Amazingly, he posted a working test case that involved adding and kicking a bot on a specific game. I tried this game, and managed to reproduce it! I narrowed the problem down to a minimal set of “extra junk running”, and from there SM developer Fyren noticed the problem pretty quickly.
SourceMod overwrites virtual table slots to “detour” function calls in between the engine and whatever game is running (in this case, Day of Defeat:Source). The slot number can differ between games, so it is specified in a configuration file. One of these configuration entries was missing, and SourceMod was accidentally overwriting the zeroth vtable entiry – the destructor! Now the sequence of events is clear:
- Engine tells the game that a client is disconnecting.
- Game destroys the client object.
- C++ calls the virtual destructor, but the vtable entry points to a SourceMod function.
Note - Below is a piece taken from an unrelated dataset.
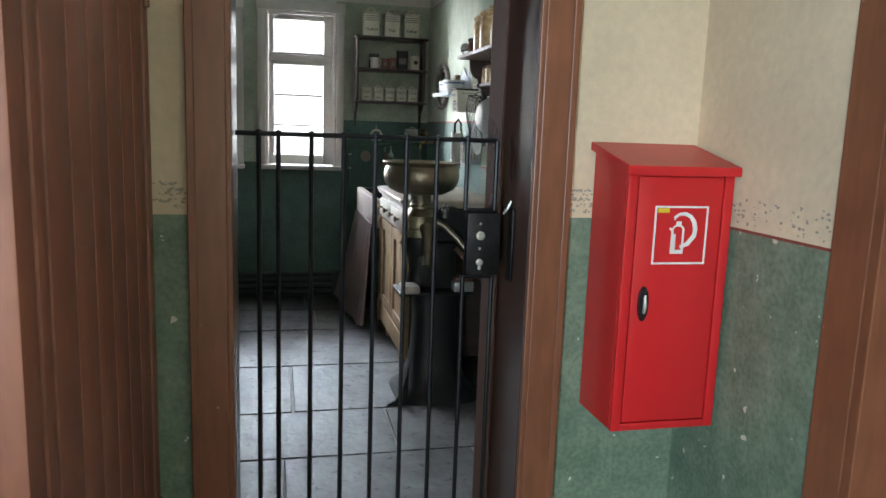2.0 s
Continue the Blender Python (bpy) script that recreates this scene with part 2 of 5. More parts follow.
M_CLEAR = glass_material("clear_jar_glass", (0.92, 0.95, 0.93))
M_MIRROR = material("old_mirror", (0.75, 0.77, 0.77), 0.06, 1.0, vary=0.05, scale=5, fine=60, bump=0.0)
M_FLOWER = material("dried_pink_blossom", (0.40, 0.15, 0.10), 0.9, vary=0.4, scale=40, fine=150, bump=0.4)
M_CLAY = material("brown_jug_glaze", (0.14, 0.055, 0.035), 0.3, vary=0.3, scale=20, fine=80)
M_GREENLEAF = material("onion_shoot", (0.12, 0.22, 0.05), 0.5, vary=0.2, scale=30, fine=90)
M_SHELL = material("pale_shell", (0.55, 0.40, 0.32), 0.5, vary=0.2, scale=40, fine=120)
M_PAPER = material("faded_packet_paper", (0.22, 0.20, 0.19), 0.7, vary=0.2, scale=25, fine=90)
M_PAPERRED = material("faded_red_packet", (0.22, 0.09, 0.07), 0.7, vary=0.2, scale=25, fine=90)
M_PAPERDARK = material("dark_packet", (0.04, 0.035, 0.04), 0.6, vary=0.2, scale=25, fine=90)
M_COPPERBAND = material("pale_lid_trim", (0.24, 0.19, 0.165), 0.45, 0.4, vary=0.2, scale=15, fine=60)
M_GREENBOX = material("green_painted_box", (0.15, 0.25, 0.17), 0.45, vary=0.15, scale=8, fine=60, bump=0.2)
M_WHITEGREY = material("worn_pale_drawer_paint", (0.45, 0.42, 0.38), 0.5, vary=0.2, scale=8, fine=60, bump=0.15)
M_CLOTHBLUE = material("blue_white_pattern_cloth", (0.55, 0.58, 0.62), 0.9, vary=0.1, scale=45, fine=120, second=(0.10, 0.14, 0.22), patch=0.5, spread=0.03)
M_RUSTIRON = material("rusty_brown_iron", (0.13, 0.065, 0.04), 0.6, 0.2, vary=0.35, scale=20, fine=80, bump=0.2)
M_SHELFTOP = material("grey_brown_shelf_board", (0.17, 0.13, 0.115), 0.42, vary=0.25, scale=9, fine=50, bump=0.12, stretch=(6, 1, 6))
M_CLAYLID = material("brown_stoneware_lid", (0.235, 0.155, 0.085), 0.3, vary=0.3, scale=20, fine=80, per_object=0.35)
M_CHROME = material("shiny_tin", (0.60, 0.60, 0.58), 0.14, 1.0, vary=0.08, scale=9, fine=60, bump=0.03)
M_POT = material("grey_salt_glaze", (0.40, 0.41, 0.42), 0.35, vary=0.12, scale=12, fine=70, bump=0.05)
M_ONION = material("onion_skin", (0.38, 0.19, 0.08), 0.5, vary=0.25, scale=20, fine=80)
M_LIGHTBLUE = material("pale_blue_enamel", (0.55, 0.62, 0.72), 0.3, vary=0.15, scale=18, fine=60, second=(0.68, 0.70, 0.72))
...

- The Windows ABI uses a callee-pop convention on member functions. The virtual destructor should be popping no parameters, but the SourceMod function pops two, since the conventions don’t match.
- Once SourceMod’s replacement function returns, the CPU tries to load the return address, and gets garbage.
Phew.
Given that the patch that added this code baked for months, it’s amazing it slipped into a release. And for the record, it had two peer reviews. But there you have it. Sometimes it’s possible to draw blood from a minidump stone – but without a test case it’s unlikely we could have gotten this as quickly.